Yamal erlebte bei der EM bereits die ein oder andere kuriose Situation: So absolvierte er während des Turniers seinen Realschulabschluss. "Ich bin gerade vom Training gekommen und mir wurde gesagt, dass alles gut gelaufen ist", sagte der 16-Jährige vergangene Woche dem spanischen Radiosender Onda Cero. "Ich habe die Prüfungen bestanden und habe jetzt meinen Abschluss."

Zuletzt musste der 16-Jährige noch in Deutschland für den Abschluss lernen. "Ich muss meine Hausaufgaben online machen und an den Lehrer schicken", sagte Yamal im Interview mit der Sportzeitung "AS". Er "hoffe nicht", dass die Lehrer ihn durchfallen lassen würden. Sie ließen ihn nicht durchfallen – und mit dem Abschluss in der Tasche kann sich der Teenager nun voll und ganz auf die EM in Deutschland konzentrieren.

Skurrile Jugendschutz-Diskussion um Yamal

Yamals Alter sorgte bei dieser EM auch bereits anderweitig für reichlich Gesprächsstoff. Dem spanischen Fußballverband (RFEF) könnte eine Geldstrafe drohen. Der Grund: Sollte der Teenie seiner Arbeit noch nach 23 Uhr nachgehen, würde er gegen das in Deutschland geltende Jugendschutzgesetz verstoßen. Demnach ist es nicht zulässig, Jugendliche als Sportler bei Sportveranstaltungen später als 23 Uhr zu beschäftigen.

"Ob Verstöße gegen die Regelungen geahndet werden, entscheidet die jeweils zuständige Behörde im eigenen Ermessen", teilte die Bezirksregierung Köln dem sid vor dem dort stattfindenden Achtelfinale gegen Georgien mit. Der Bußgeldrahmen sehe "eine maximale Bußgeldhöhe von 30.000 Euro vor", hieß es in der Mitteilung.

Schon in den beiden Vorrundenpartien gegen Albanien in Düsseldorf und gegen Italien in Gelsenkirchen hatte Yamal eigentlich gegen das Jugendschutzgesetz verstoßen. Ob Strafen aufgrund der späten Einsätze folgen, ist noch offen.

Barca-Star Yamal: Ausstiegsklausel von einer Milliarde Euro

Durch seine überzeugenden Leistungen bei der EM wird natürlich auch schon jetzt über die Zukunft des Shootingstars spekuliert. Yamals Vertrag in Barcelona läuft noch bis 2026, in seinem Arbeitspapier ist eine Ausstiegsklausel in Höhe von einer Milliarde Euro verankert. Die unmissverständliche Botschaft dahinter: Das katalanische Supertalent ist unverkäuflich!
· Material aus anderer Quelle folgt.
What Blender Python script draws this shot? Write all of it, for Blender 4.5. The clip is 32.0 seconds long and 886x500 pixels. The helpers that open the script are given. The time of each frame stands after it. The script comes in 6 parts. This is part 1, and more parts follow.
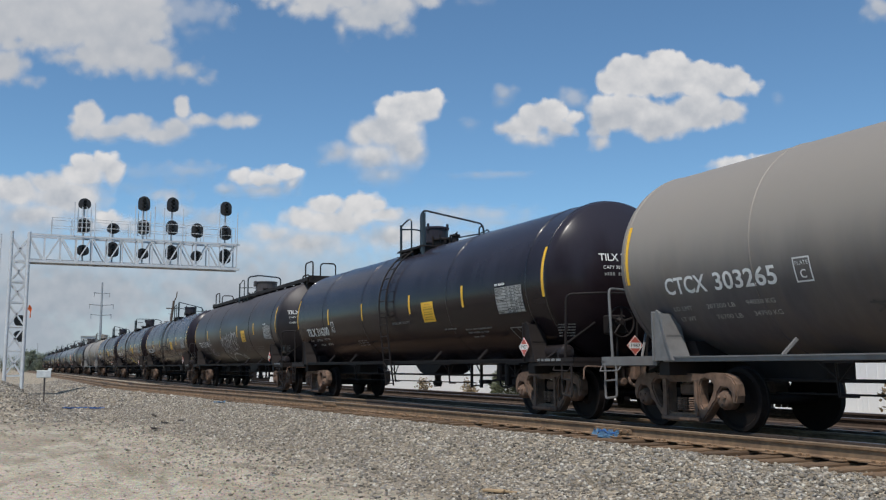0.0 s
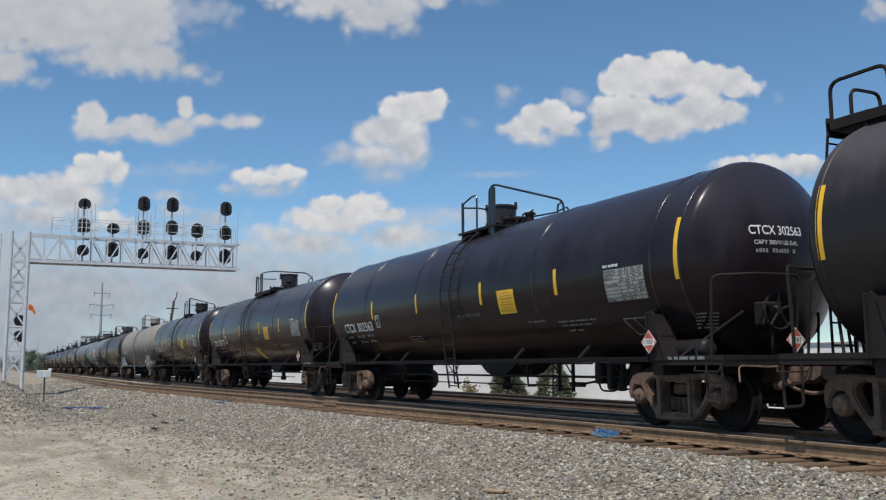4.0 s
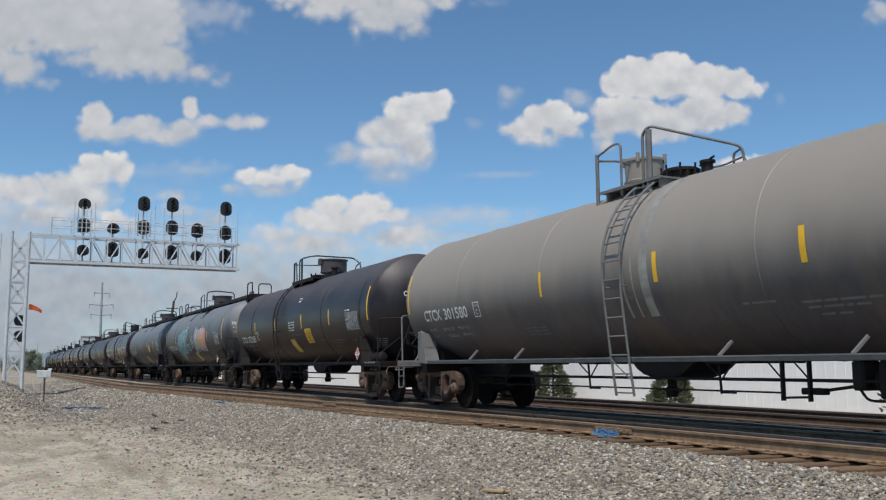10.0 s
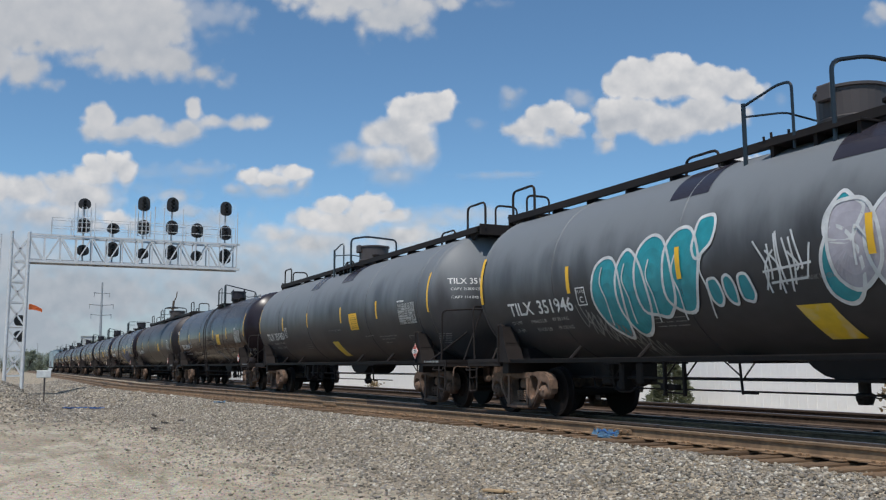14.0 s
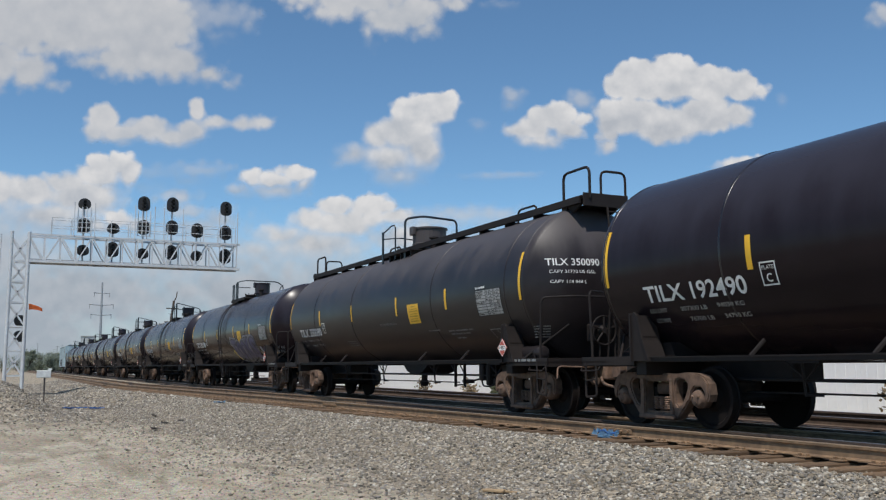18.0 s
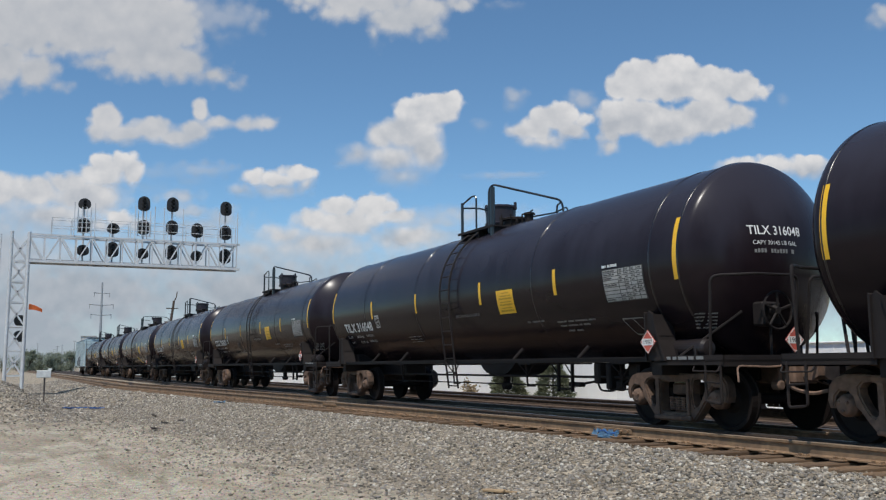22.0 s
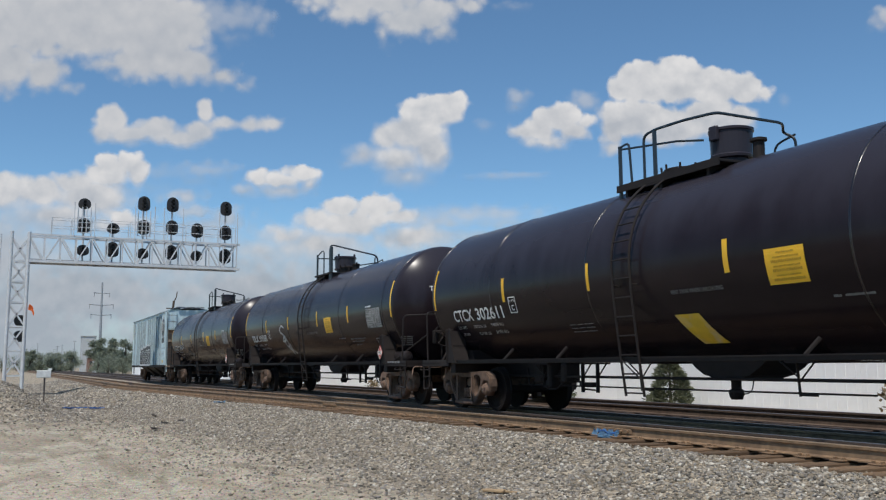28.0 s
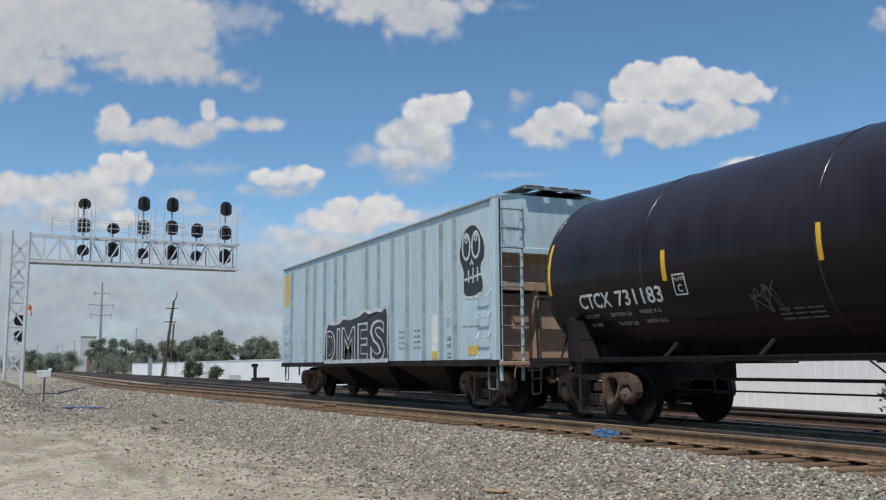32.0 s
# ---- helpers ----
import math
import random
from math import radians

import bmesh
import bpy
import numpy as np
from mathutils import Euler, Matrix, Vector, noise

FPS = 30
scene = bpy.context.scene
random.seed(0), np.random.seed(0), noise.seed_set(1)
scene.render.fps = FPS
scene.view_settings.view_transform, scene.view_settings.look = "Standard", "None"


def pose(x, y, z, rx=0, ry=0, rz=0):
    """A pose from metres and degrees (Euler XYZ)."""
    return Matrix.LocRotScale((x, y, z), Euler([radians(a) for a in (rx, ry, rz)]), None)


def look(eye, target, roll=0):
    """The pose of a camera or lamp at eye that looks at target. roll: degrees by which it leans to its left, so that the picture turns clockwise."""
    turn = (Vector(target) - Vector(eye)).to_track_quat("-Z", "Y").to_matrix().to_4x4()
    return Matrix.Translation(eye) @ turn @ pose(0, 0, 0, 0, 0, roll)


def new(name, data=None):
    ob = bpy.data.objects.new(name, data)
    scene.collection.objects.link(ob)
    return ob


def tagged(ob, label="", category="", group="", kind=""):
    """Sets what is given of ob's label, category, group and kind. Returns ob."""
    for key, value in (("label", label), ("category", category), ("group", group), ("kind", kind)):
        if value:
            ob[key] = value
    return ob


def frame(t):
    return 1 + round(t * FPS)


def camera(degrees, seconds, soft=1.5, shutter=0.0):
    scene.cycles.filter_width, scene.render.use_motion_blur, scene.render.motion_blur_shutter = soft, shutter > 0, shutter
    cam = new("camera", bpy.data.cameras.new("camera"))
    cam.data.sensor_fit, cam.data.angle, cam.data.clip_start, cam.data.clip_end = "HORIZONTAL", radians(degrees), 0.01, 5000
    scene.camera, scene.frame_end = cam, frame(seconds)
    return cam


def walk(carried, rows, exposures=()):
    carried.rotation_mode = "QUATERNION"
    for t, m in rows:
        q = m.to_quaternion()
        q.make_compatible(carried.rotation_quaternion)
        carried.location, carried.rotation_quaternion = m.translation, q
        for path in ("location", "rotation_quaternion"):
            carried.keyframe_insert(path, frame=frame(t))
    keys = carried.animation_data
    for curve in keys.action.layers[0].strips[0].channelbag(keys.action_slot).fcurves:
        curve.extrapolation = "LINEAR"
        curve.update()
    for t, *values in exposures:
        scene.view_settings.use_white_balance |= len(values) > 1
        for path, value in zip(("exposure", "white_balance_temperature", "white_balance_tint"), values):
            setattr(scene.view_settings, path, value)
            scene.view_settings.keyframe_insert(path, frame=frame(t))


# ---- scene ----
# ---- camera ----
SECONDS = 32.0
cam = camera(52.21, SECONDS, soft=1.25)
EYE = Vector((0.0, 0.0, 0.966))
YAW, PITCH = radians(25.72), radians(7.27)
AIM = Vector((-math.cos(YAW) * math.cos(PITCH), math.sin(YAW) * math.cos(PITCH), math.sin(PITCH)))
STAND = look(EYE, EYE + AIM, -0.30)
walk(cam, [(0.0, STAND), (SECONDS, STAND)])

# ---- light ----
SUN_DIR = Vector((0.33, -0.33, 0.88)).normalized()
world = bpy.data.worlds.new("sky")
scene.world = world
world.use_nodes = True
wn = world.node_tree.nodes
wl = world.node_tree.links
sky = wn.new("ShaderNodeTexSky")
sky.sky_type = "NISHITA"
sky.sun_disc = False
sky.sun_elevation = math.asin(SUN_DIR.z)
sky.sun_rotation = math.atan2(SUN_DIR.x, SUN_DIR.y)
sky.altitude = 1200.0
sky.air_density, sky.dust_density, sky.ozone_density = 1.0, 0.3, 3.6
wn["Background"].inputs["Strength"].default_value = 0.128
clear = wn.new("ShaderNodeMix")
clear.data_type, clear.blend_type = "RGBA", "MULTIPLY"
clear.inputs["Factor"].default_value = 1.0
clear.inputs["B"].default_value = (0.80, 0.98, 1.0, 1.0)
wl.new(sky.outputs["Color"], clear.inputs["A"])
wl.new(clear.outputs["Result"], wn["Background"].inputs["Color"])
sun = new("sun", bpy.data.lights.new("sun", "SUN"))
sun.data.energy, sun.data.angle, sun.data.color = 4.0, radians(0.6), (1.0, 0.95, 0.88)
sun.matrix_world = look(SUN_DIR * 100, (0, 0, 0))
scene.view_settings.exposure = -0.05

# ---- plan ----
RAIL_Y = 9.548            # near rail of the train's track
TRACK_Y = RAIL_Y + 0.755  # its centre line
FAR_Y = TRACK_Y + 4.1     # the track behind it
FLAT = -0.62              # the yard's level, rail top at 0
TIE_TOP = -0.19


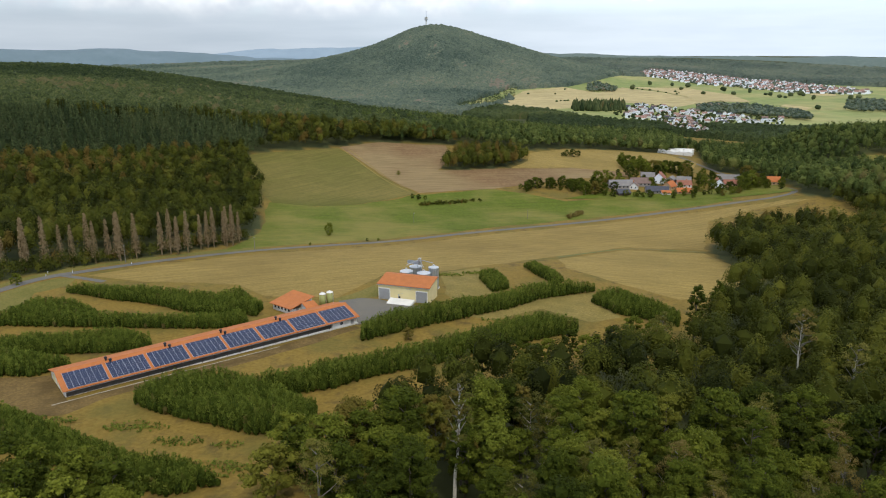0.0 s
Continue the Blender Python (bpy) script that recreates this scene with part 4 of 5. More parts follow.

Das soll auch zuletzt nochmal deutlich geworden sein: Denn wie die spanische "Mundo Deportivo" berichtet, soll Paris Saint-Germain bereit sein, 250 Millionen Euro für den Teenager zu zahlen. Dem Bericht zufolge sei das Werben jedoch zwecklos, das 16 Jahre alte Juwel sei "unter keinen Umständen" zu verkaufen, heißt es. Barca-Präsident Joan Laporta hatte im März angegeben, bereits ein 200-Millionen-Angebot für Yamal abgelehnt zu haben, der "Mundo Deportivo" zufolge war die Offerte damals ebenfalls von PSG gekommen.

Doch nun steht erstmal die Europameisterschaft an, nach dem Erfolg gegen Georgien geht es am kommenden Freitag gegen Gastgeber Deutschland (hier bei uns das Viertelfinale im Live-Ticker mitverfolgen). Für viele bereits das vorgezogene Finale. In Spanien ist die Erwartungshaltung, die bereits vor dem EM-Start riesig war, weiter gestiegen – auch aufgrund der starken Leistungen von Yamal.

Spaniens neuer Offensiv-Star würde seinen 17. Geburtstag jedenfalls gerne in Deutschland feiern – einen Tag vor dem Finale am 14. Juli.